Said quickly together, “about time,” it means the now, this moment.

Two words say it all, "about time." But does it? What if you take a pause between the words "about" and "time." What happens then? Then the sound is, "It's about…time." The first is specific, and the second swallow up the whole of it. The second is the kit caboodle of it all.

We live in both those times. The first is the dreaded dentist's appointment and the happy class reunion where you look better than the rest. The second, the one said with a pause, show us the whole of our time, the time of the world, and that timeless place above us.

A piercing question for us this weekend. Do we kill the messengers (our two lectors), or do we kill the message? I hope the answer is neither, for we know and like these two lectors, and we need to heed scripture's messages.

Lector One: "Forty days more," and this city will no longer exist. "Repent." (That's tender and warm!) Lector Two: "For the world in its present form is passing away." (That's reassuring and soothing.!) Thank you very much, the two of you, for your threatening and awfully ominous words.

Jesus comes along in the gospel, which I got to read, and gives us all a glimmer after our lectors' unpromising promises. "This is the time of fulfillment," Jesus says, "The kingdom of God is at hand. Repent, and believe in the gospel." His last sentence is said on Ash Wednesday when we are again reminded of our fragile, fleeting, timed mortality.

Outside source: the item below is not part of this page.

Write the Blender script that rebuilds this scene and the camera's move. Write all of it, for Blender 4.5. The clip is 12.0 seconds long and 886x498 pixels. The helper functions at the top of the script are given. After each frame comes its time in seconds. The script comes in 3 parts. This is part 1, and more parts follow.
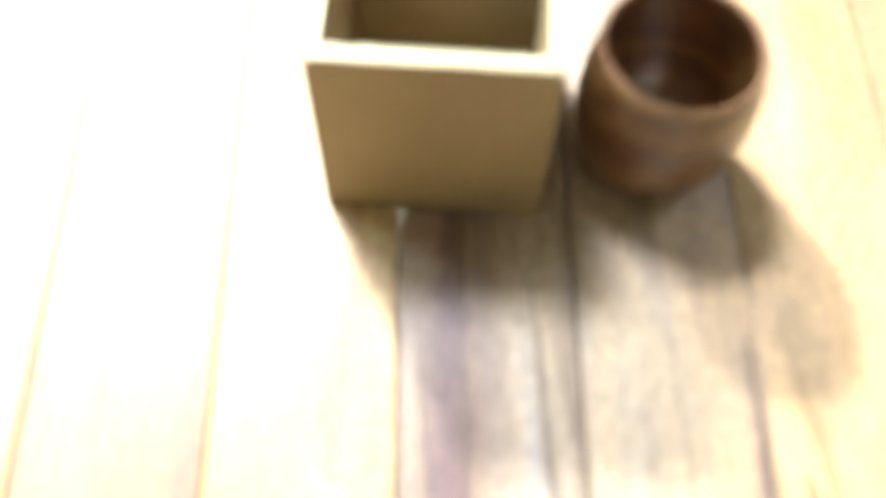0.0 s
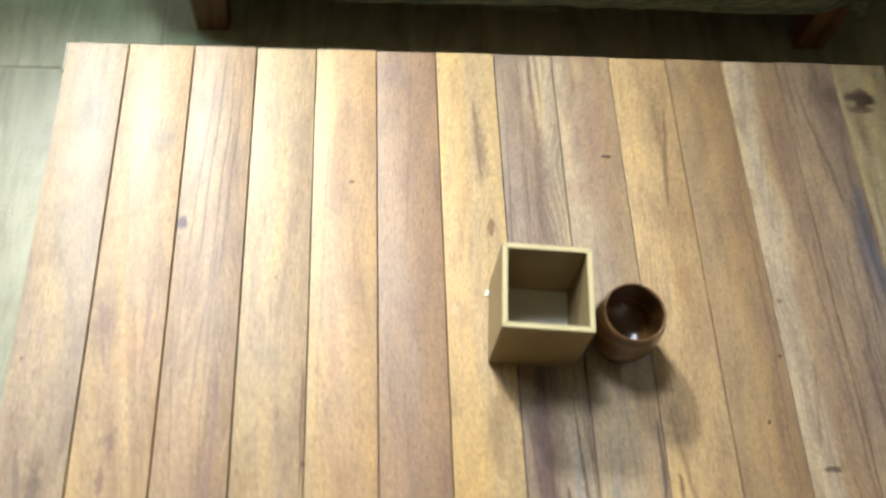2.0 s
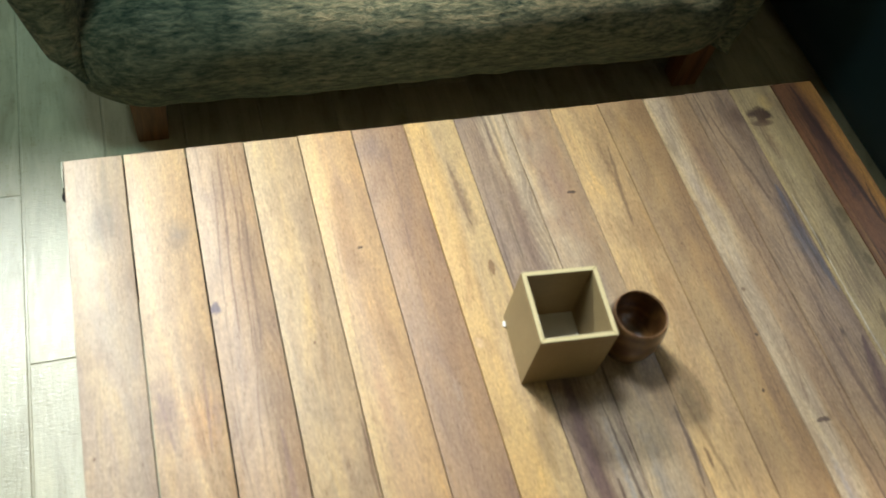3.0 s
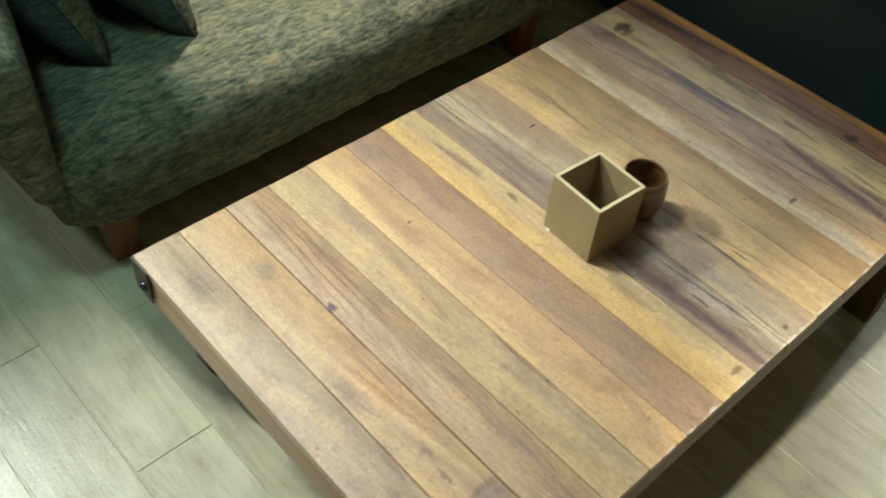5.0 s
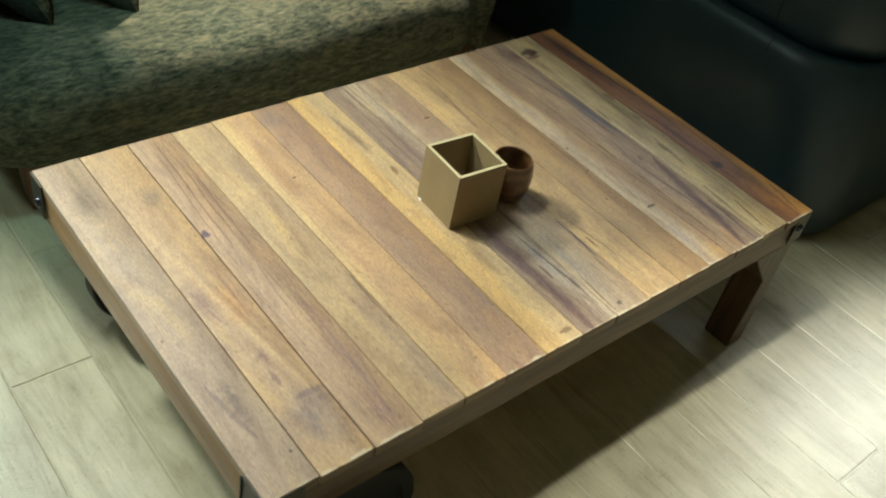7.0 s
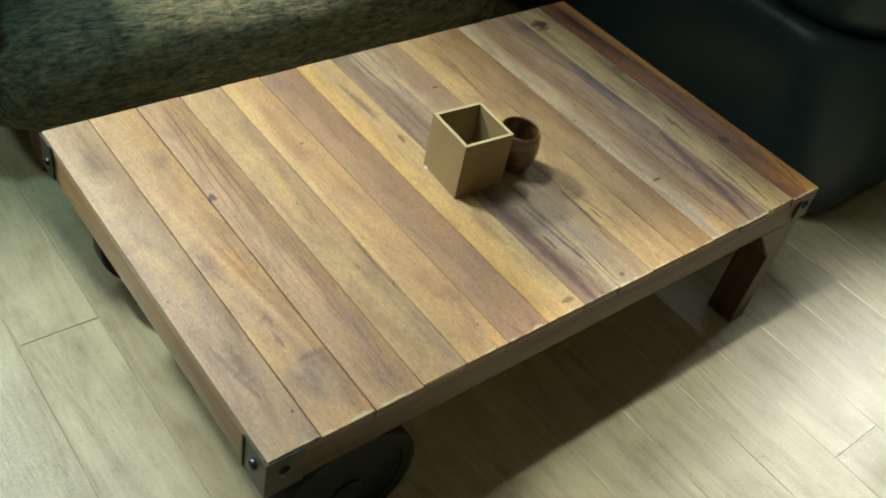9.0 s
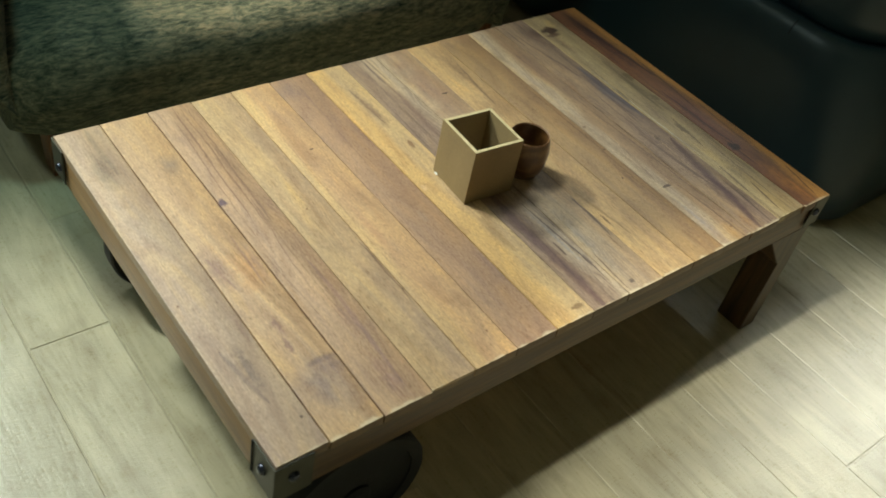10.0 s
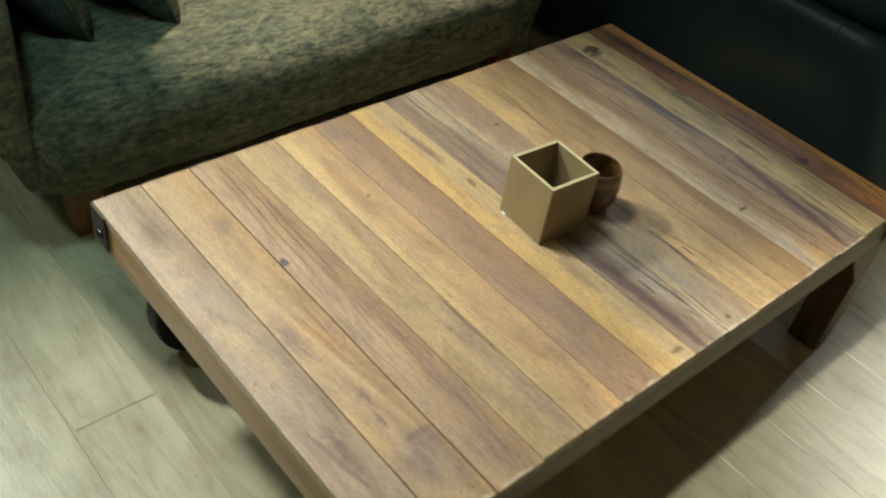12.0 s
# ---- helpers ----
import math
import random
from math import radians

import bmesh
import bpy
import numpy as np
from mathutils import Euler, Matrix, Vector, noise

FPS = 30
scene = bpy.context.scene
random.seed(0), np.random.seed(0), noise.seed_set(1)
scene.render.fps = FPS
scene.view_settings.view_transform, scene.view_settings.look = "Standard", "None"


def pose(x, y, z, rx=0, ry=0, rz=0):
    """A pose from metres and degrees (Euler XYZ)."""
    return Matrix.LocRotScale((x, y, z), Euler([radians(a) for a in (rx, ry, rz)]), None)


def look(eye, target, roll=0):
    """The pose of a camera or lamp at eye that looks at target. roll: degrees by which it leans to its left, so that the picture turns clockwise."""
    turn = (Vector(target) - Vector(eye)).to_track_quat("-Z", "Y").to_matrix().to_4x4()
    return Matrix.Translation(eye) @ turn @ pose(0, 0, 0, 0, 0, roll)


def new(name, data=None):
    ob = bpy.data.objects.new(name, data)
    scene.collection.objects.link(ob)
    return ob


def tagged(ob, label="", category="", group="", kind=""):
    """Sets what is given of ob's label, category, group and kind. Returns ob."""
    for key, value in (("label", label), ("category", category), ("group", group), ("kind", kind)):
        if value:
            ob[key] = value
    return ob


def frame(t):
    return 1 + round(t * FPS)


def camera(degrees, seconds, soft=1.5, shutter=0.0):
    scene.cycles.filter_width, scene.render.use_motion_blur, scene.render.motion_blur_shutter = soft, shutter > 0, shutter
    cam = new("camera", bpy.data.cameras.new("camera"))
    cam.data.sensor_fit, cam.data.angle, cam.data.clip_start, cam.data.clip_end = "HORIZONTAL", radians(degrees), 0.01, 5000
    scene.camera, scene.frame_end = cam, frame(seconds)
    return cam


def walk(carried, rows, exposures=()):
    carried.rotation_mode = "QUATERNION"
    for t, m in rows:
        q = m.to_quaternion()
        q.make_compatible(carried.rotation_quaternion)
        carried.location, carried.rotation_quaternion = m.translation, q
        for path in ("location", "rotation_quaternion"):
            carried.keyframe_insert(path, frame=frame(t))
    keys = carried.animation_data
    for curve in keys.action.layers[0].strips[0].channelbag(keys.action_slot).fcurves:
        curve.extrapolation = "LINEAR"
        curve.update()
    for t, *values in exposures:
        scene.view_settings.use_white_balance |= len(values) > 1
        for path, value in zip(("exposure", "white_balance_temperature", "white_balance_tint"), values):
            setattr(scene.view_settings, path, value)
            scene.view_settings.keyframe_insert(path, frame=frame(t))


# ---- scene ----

So now I return to that every turning clock. I smile at churches that have a clock somewhere inside or outside. The church is the only place that reminds us of the timelessness of our lives. It's never 4:15 past the hour on the church's tower; it is happily 4:15 leading toward eternal life.

My dad had a cheap Timex watch that broke, but he gladly proclaimed, "It's right twice a day!" He bought a new cheap watch. 

We live in a specific time, but each time we gather here, we honor those words which cue us to say, "Amen." The priest says, "for ever and ever." One forever is not enough to measure the timelessness of God's loving promise of mercy and grace and our some day return to our heavenly home.

"There is no time like the present," we quickly say when that present second passes away to the next. I don't mean to scare you as the lectors did this morning. But, it's January, and what better time to repent, believe, and live our beautiful gospel of peace, harmony, and unity than this very second, the very hour, throughout our very lives.

Nevertheless, Cue the broadway/movie, “Annie?” “The sun’ll come out tomorrow…bet your bottom dollar that…” That luscious, escape word “tomorrow.” That’s the word allowing us to conveniently postpone and shelve. “How about I take a rain check on that?” we say to ourselves. What part or parts of our spiritual lives do we comfortably say, "tomorrow?” Or, maybe and perhaps days after that?

Well, my time is up. Let's see how long the rest of Mass lasts so we can better manage and handle our timely, yet timeless timed lives.